Data excerpt »
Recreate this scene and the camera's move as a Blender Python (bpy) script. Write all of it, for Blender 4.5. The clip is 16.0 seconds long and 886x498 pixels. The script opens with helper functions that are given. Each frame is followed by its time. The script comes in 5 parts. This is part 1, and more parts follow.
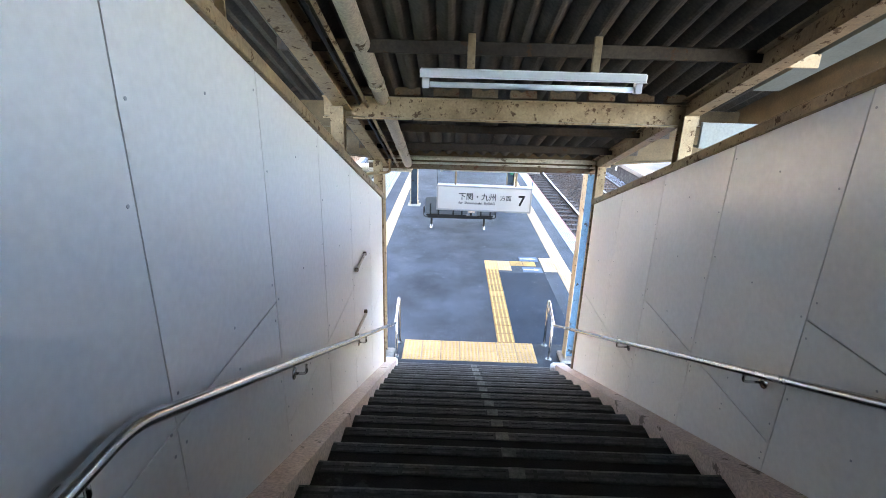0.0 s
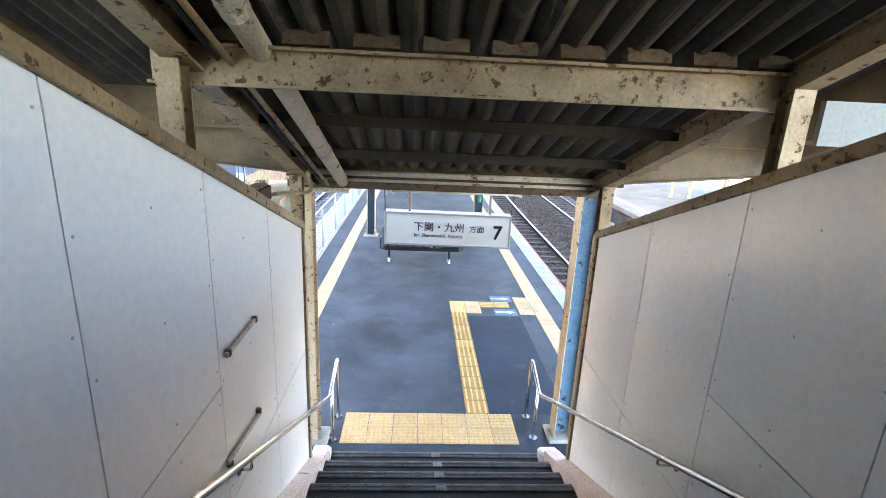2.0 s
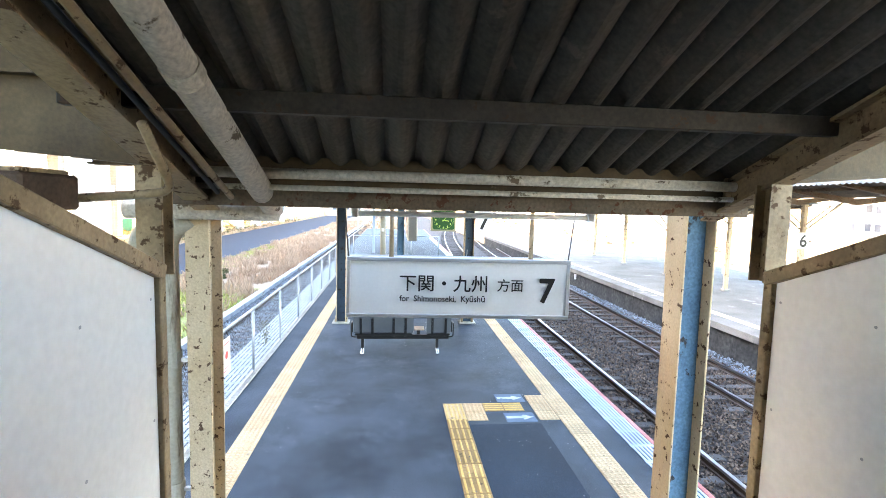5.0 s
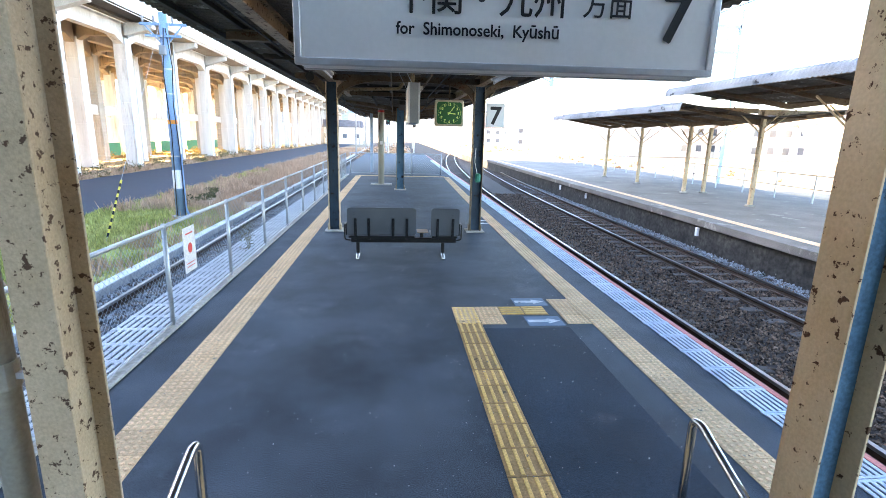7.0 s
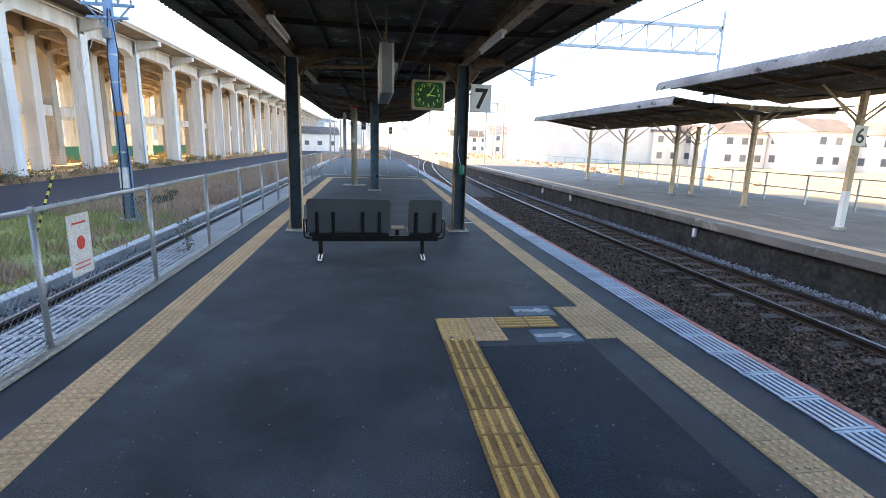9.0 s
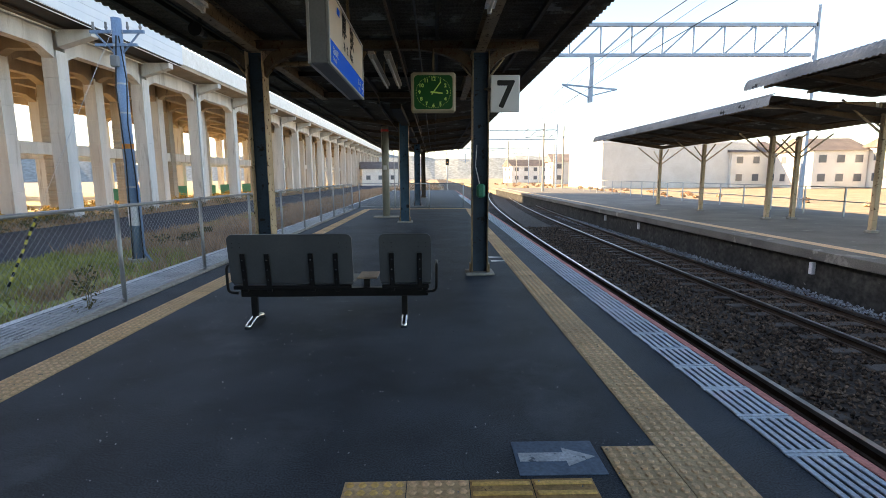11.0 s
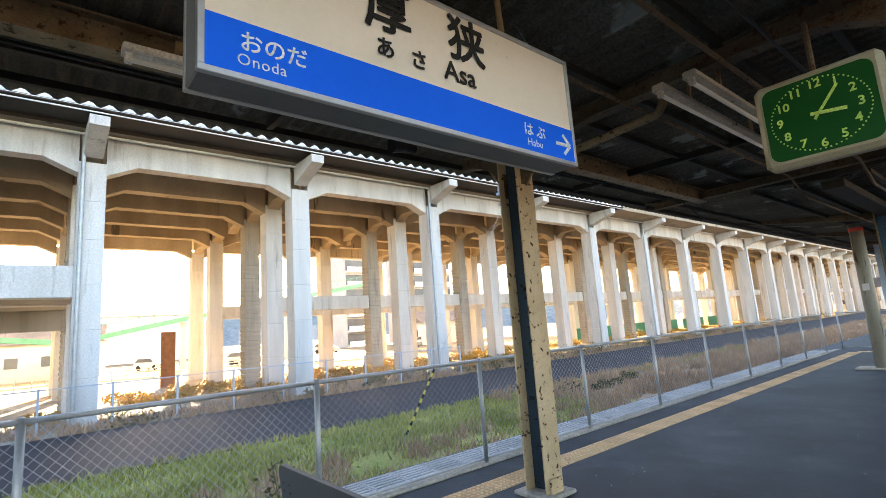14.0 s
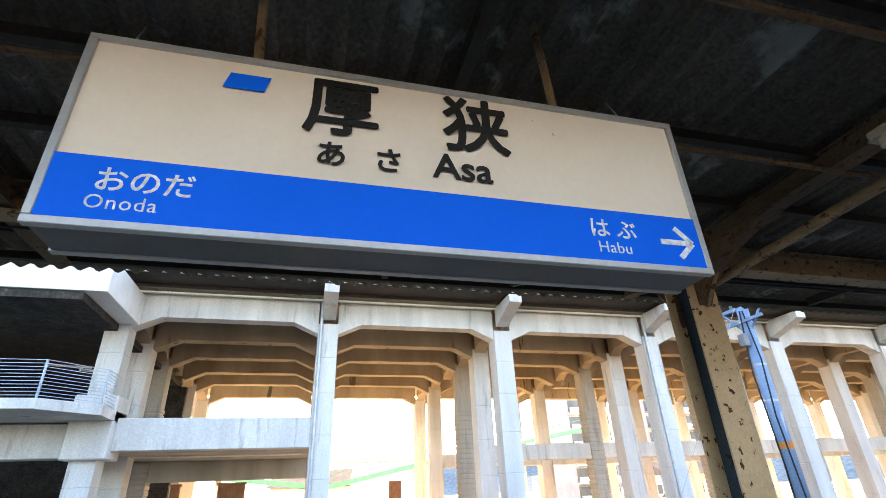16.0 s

What this task involves » Quote each line of the listing exactly, but leave the pictures out.

Exercise output »
Recreate this scene and the camera's move as a Blender Python (bpy) script. Write all of it, for Blender 4.5. The clip is 16.0 seconds long and 886x498 pixels. The script opens with helper functions that are given. Each frame is followed by its time. The script comes in 5 parts. This is part 1, and more parts follow.
0.0 s
2.0 s
5.0 s
7.0 s
9.0 s
11.0 s
14.0 s
16.0 s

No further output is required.